The district court dismissed Brown’s amended complaint with prejudice for failure to state a claim upon which relief could be granted. See Fed.R.Civ.P. 12(b)(6). The district court did not address whether MCI’s tariff permits the billing practice Brown challenges. Rather, it concluded that because Brown’s claim was related to MCI’s tariff, the claim was barred by the filed-rate doctrine. The court additionally held that Brown’s claim was barred by the doctrine of primary jurisdiction, and stated that Brown must seek relief before the FCC. The district court denied Brown’s request for a stay, refusing to “speculate” as to whether the statute of limitations might run while Brown pursued his claim with the FCC. We review de novo the district court’s dismissal. See Evanns v. AT & T Corp.,
II
Rates charged by “common carriers,” including telephone service provid
Customers alleging that a carrier has violated a filed tariff (or otherwise violated the FCA) may choose to bring their complaints to the FCC or to “any district court of the United States of competent jurisdiction.” 47 U.S.C. § 207. However, the filed-rate doctrine (also called the filed-tariff doctrine) “bars all claims — state and federal — that attempt to challenge the terms of a tariff that a federal agency has reviewed and filed.” Evanns,
The purpose of the FCA’s tariff-filing requirement is to “preventQ unreasonable and discriminatory charges.” Central Office,
In addition to barring suits challenging filed rates and suits seeking to enforce rates that differ from the filed rates, the filed-rate doctrine also bars suits challenging services, billing, or other practices when such challenges, if successful, would have the effect of changing the filed tariff. Central Office,
The Supreme Court disagreed, explaining, “[r]ates ... do not exist in isolation. They have meaning only when one knows the services to which they are attached. Any claim for «excessive rates can be couched as a claim for inadequate services and vice versa.” Id. at 223,
[T]he additional services and guarantees that [COT] claims it was entitled to by virtue of [AT&T’s ] representations and petitioner’s sales brochures — viz., faster provisioning, the allocation of charges through multiloeation billing, and various matters relating to deposits, calling cards, and service support ... — all pertain to subjects that are specifically addressed by the filed tariff.
Id. at 224-25,
Brown does not challenge the validity of the tariff, either directly or indirectly. The portion of MCI’s tariff at issue here authorizes MCI to charge a $10 minimum usage fee, providing in part:
Each customer’s usage must equal or exceed $10.00 in each monthly billing period. If in any monthly period a customer’s [sic] fails to equal or exceed $10.00 the customer will be billed and required to pay the difference between the customer’s actual usage and the $10.00 minimum usage threshold. Monthly recurring fees and charges will not count towards satisfying the minimum usage threshold.
Brown’s complaint does not allege that the $10 minimum monthly usage fee established by the tariff is unreasonable or invalid.
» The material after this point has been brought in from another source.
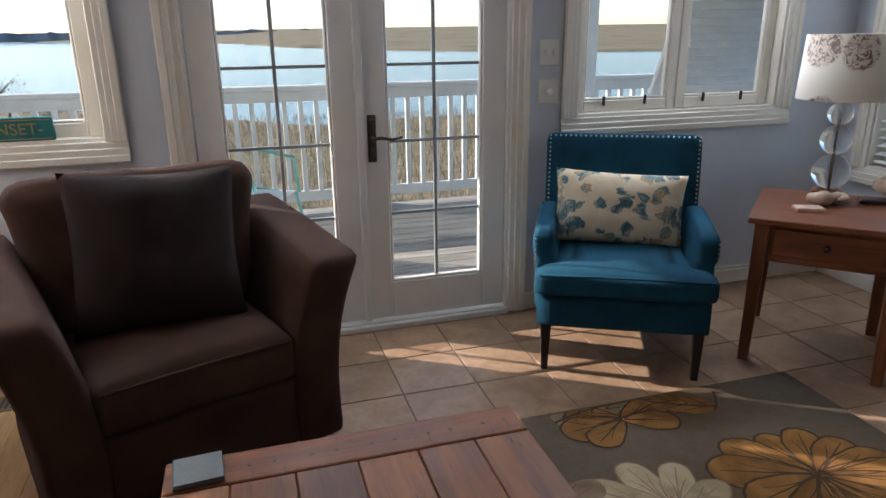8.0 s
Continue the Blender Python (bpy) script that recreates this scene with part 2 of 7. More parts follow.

Rather, Brown complains that MCI violated the tariff by creating extraneous “accounts” at each of Brown’s office locations, and then wrongfully charging each of those accounts — which did not have associated phone lines or phone service — an unauthorized $10 monthly fee.
In finding Brown’s claim barred by the filed-rate doctrine, the district court misunderstood the scope of the Central Office holding. The district court concluded, “The fees Brown challenges are charged because of the contractual relationship between him and MCI, and that contractual relationship arises out of, is governed by, and is wholly occupied by the filed tariff.” While it is true that Brown’s complaint must be resolved with reference to the tariff, that does not mean the district court may not hear the suit. The filed-rate doctrine precludes courts from deciding whether a' tariff is reasonable, reserving the evaluation of tariffs to the FCC, but it does not preclude courts from interpreting the provisions of a tariff and
Brown seeks merely to enforce the tariff. He does not claim that he was promised something outside the tariff and then denied it, as in Central Office. See
Ill
The district court also held that under primary jurisdiction principles Brown must present his claim to the FCC. In so holding, the district court misapprehended the primary jurisdiction doctrine. The doctrine does not require that all claims within an agency’s purview be decided by the agency. Nor is it intended to “secure expert advice” for the courts from regulatory agencies every time a court is presented with an issue conceivably within the agency’s ambit. See United States v. General Dynamics Corp.,
Primary jurisdiction is not implicated simply because a case presents a question, over which the FCC could have jurisdiction, regarding the interpretation of a single tariff. Rather, primary jurisdiction is properly invoked when a case presents a far-reaching question that “requires expertise or uniformity in administration.” Id. See also, e.g., Allnet Communication Serv., Inc. v. National Exch. Carrier Ass’n, Inc.,
The doctrine of primary jurisdiction should not be confused with the requirement of exhaustion of administrative remedies. The FCA does not require that a plaintiff exhaust his administrative remedies before proceeding to federal court to enforce a tariff. In providing a federal court forum under the FCA, Congress made clear that it did not intend to require that suits brought to enforce tariffs first be decided by the FCC. Under 47 U.S.C. § 207, plaintiffs may elect to proceed either before the FCC or in district court.
It is not clear from the record so far compiled whether Brown’s complaint presents the sort of complex and far-reaching issues that are properly within the FCC’s primary jurisdiction. If resolution of Brown’s claim involves a straightforward interpretation of MCI’s filed tariff, the district court will be competent to resolve the claim without resort to the FCC. However, at this stage of the proceedings, we cannot say with certainty whether the district court should eventually refer some or all of Brown’s complaint to the FCC for resolution.
Primary jurisdiction “requires the court to enable a ‘referral’ to the agency, staying further proceedings so as to give the parties reasonable opportunity to seek an administrative ruling.” Reiter v. Cooper,
We REVERSE and REMAND for further proceedings consistent with this opinion.